Developer

JSON to CSV Converter

Paste a JSON array of flat objects and get spreadsheet-ready CSV, with the header row built from your keys and any commas or quotes escaped for you — all in your browser.

CSV
name,role,years
Ada,Engineer,7
Grace,Admiral,40

How it works

The tool expects a JSON array where each item is a flat object — the kind of shape an API often returns for a list of records. It parses the array, then walks every object to collect the full set of keys, so even if one row has an extra field it still gets a column.

Those keys become the header row. For each object it then writes one line, pulling the value for each column in order. A missing key just leaves that cell blank rather than shifting the columns.

CSV has a few gotchas, so values are escaped properly: anything containing a comma, a quote, or a line break gets wrapped in double quotes, and embedded quotes are doubled. That way the file opens correctly in Excel, Sheets, or any parser without mangling your data.

Frequently asked questions

What if my objects don't all have the same keys?

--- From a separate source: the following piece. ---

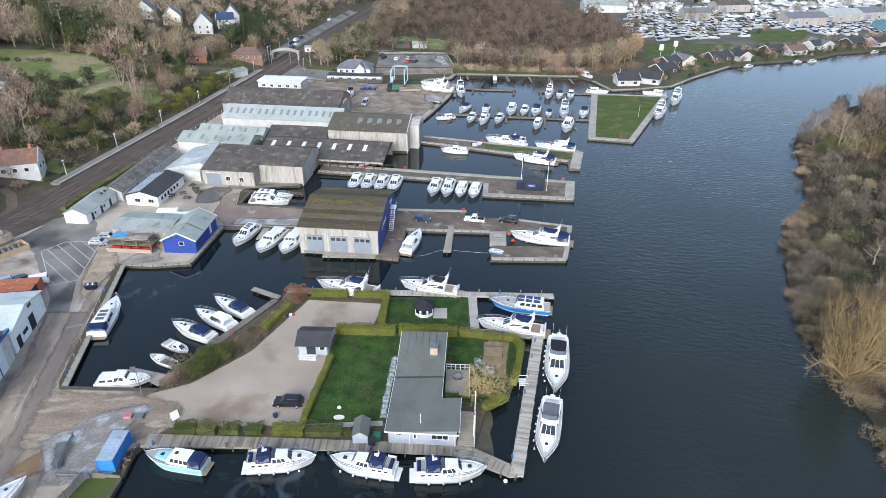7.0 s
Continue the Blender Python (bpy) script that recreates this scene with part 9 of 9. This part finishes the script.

Every key seen across the array becomes a column. Rows missing that key just get an empty cell, so the columns stay aligned instead of drifting.

Can the values contain commas or quotes?

Yes. Any value with a comma, quote, or newline is wrapped in double quotes and its inner quotes are doubled, which is the standard CSV escaping that spreadsheets expect.

What happens with nested objects or bad JSON?

If the JSON won't parse or isn't an array of objects, you get a clear message. Nested values are stringified into their cell rather than being flattened, so keep objects flat for the tidiest output.